Starbucks, najbardziej rozpoznawalna sieciówka kawiarni na świecie, postanowiła udowodnić, że wbrew powszechnemu przekonaniu papierowe kubeczki na kawę jednorazowego użytku można niskim kosztem przetworzyć w kubeczki nadające się do powtórnego wykorzystania.
18 ciężarówek przewiozło 25 milionów kubeczków do papierni w amerykańskim stanie Wisconsin, gdzie zostały wymieszane z wodą i ziemią, tworząc miazgę.
Następnie, za pomocą ponad 2-metrowego przyrządu, oddzielono z niej plastik, chroniący kubeczek przed nadmiernym nasiąkaniem płynem.

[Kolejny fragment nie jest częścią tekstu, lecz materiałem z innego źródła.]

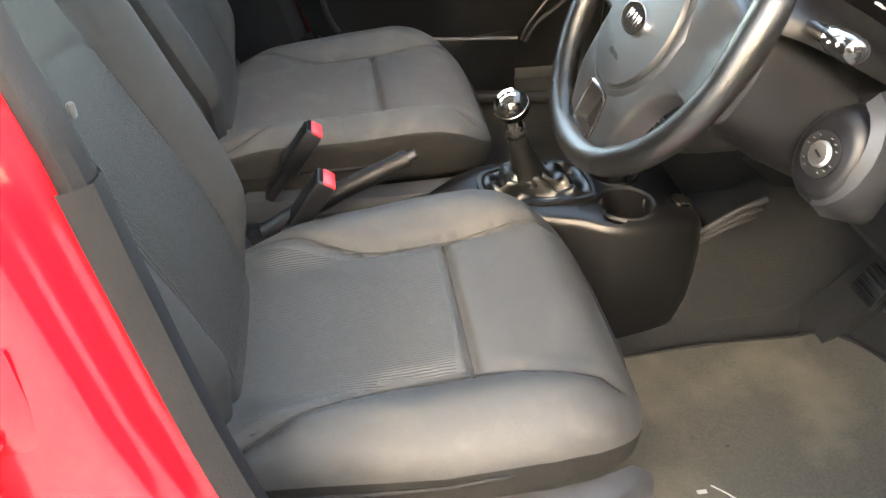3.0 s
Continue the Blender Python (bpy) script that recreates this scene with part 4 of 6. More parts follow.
def cushion_frame(x):
    """Half width, middle height and crown of the cushion at x."""
    return (interp(x, [(-0.57, 0.19), (-0.4, 0.225), (-0.25, 0.246), (-0.14, 0.248), (-0.09, 0.240), (-0.06, 0.228), (-0.03, 0.205), (-0.012, 0.178), (0.0, 0.14)]),
            interp(x, [(-0.57, 0.422), (-0.30, 0.440), (-0.15, 0.452), (-0.06, 0.448), (0.0, 0.428)]),
            interp(x, [(-0.57, 0.045), (-0.48, 0.058), (-0.15, 0.060), (-0.06, 0.056), (-0.03, 0.046), (-0.012, 0.030), (0.0, 0.012)]))


def seat(y0, dx, recline, name, label, outer):
    t = thing(name, label, "car seat", (-0.25 + dx, y0, 0.24), "front seats")
    # cushion
    xs = [-0.57, -0.56, -0.54, -0.52, -0.50, -0.48, -0.46] + [-0.44 + 0.006 * k for k in range(38)] + [-0.214, -0.210, -0.207, -0.204, -0.2015, -0.2, -0.1985, -0.196, -0.193, -0.190, -0.186] + [-0.18 + 0.006 * k for k in range(13)] + [-0.105, -0.085, -0.068, -0.052, -0.038, -0.026, -0.016, -0.008, -0.003, 0.0]
    rows, n = [], 128
    for x in xs:
        hw = interp(x, [(-0.57, 0.19), (-0.4, 0.225), (-0.25, 0.246), (-0.14, 0.248), (-0.09, 0.240), (-0.06, 0.228), (-0.03, 0.205), (-0.012, 0.178), (0.0, 0.14)])
        zc = interp(x, [(-0.57, 0.422), (-0.30, 0.440), (-0.15, 0.452), (-0.06, 0.448), (0.0, 0.428)])
        top = interp(x, [(-0.57, 0.045), (-0.48, 0.058), (-0.15, 0.060), (-0.06, 0.056), (-0.03, 0.046), (-0.012, 0.030), (0.0, 0.012)])
        bot = interp(x, [(-0.57, 0.08), (-0.1, 0.10), (-0.03, 0.09), (0.0, 0.04)])
        row = []
        for k in range(n):
            u, h = cushion_point(x, 2 * math.pi * k / n, hw, top, bot)
            row.append((x + dx, y0 + u, zc + h))
        rows.append(row)
    # cushion tops use paler cloth than the backrests, to look more lit
    cu = part("cushion", loft([q[2:56 if y0 > 0 else 63] for q in rows]), LITDUSTCLOTH if y0 > 0 else LITWORNCLOTH, t, "charcoal cloth seat cushion", 60)
    ends = []
    for ring in (rows[0], rows[-1]):
        c = sum((Vector(p) for p in ring), Vector()) / n
        ends.append(loft([ring, [c.lerp(Vector(p), 0.02) for p in ring]], True))
    # the cushion's sides take the darkened cloth, so their shade is painted
    part("cushion_side", join(loft([q[55 if y0 > 0 else 62:] + q[:3] for q in rows]), *ends), SHADECLOTH, t, "cushion side, cloth darkened as shade", 60)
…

Powstałe w ten sposób włókna umyto, zmieniono w płachty i przetransportowano do magazynu firmy WestRock, gdzie zmieniono je w karton. Stamtąd trafił on do kolejnego partnera Starbucks, przedsiębiorstwa Seda, które zajęło się nadrukowaniem loga marki na papier i uformowania go na kształt kubków na kawę.
Powszechnie uznaje się, że papierowe kubeczki na napoje i papierowe opakowania jednorazowe są trudne i kosztowne w przetworzeniu.
Dlatego też tak niewiele firm w ogóle je akceptuje. Największym problemem zdaje się być oddzielenie plastikowej wyściółki kubeczków czy opakowań, która chroni je przed nadmiernym nasiąkaniem.

Starbucks od dawna pracuje nad innowacyjnym kubkiem na kawę jednorazowego użytku, który byłby nie tylko łatwy, ale i tani w przetworzeniu.
Wspiera też dążenia swoich klientów do bardziej zrównoważonych codziennych zachowań, oferując zniżkę na kawę wszystkim tym, którzy pojawią się w jednej z kawiarni Starbucksa z własnym kubkiem lub termosem.
Udany projekt recyklingu 25 milionów papierowych kubeczków ma sprawić, że więcej zakładów przetwarzania odpadów i papierni zacznie przyjmować tego typu opakowania. Nowe kubeczki na kawę Starbucksa już teraz składają się w 10 proc. z materiału uzyskanego z recyklingu. Do 2022 roku firma zamierza tę liczbę podwoić.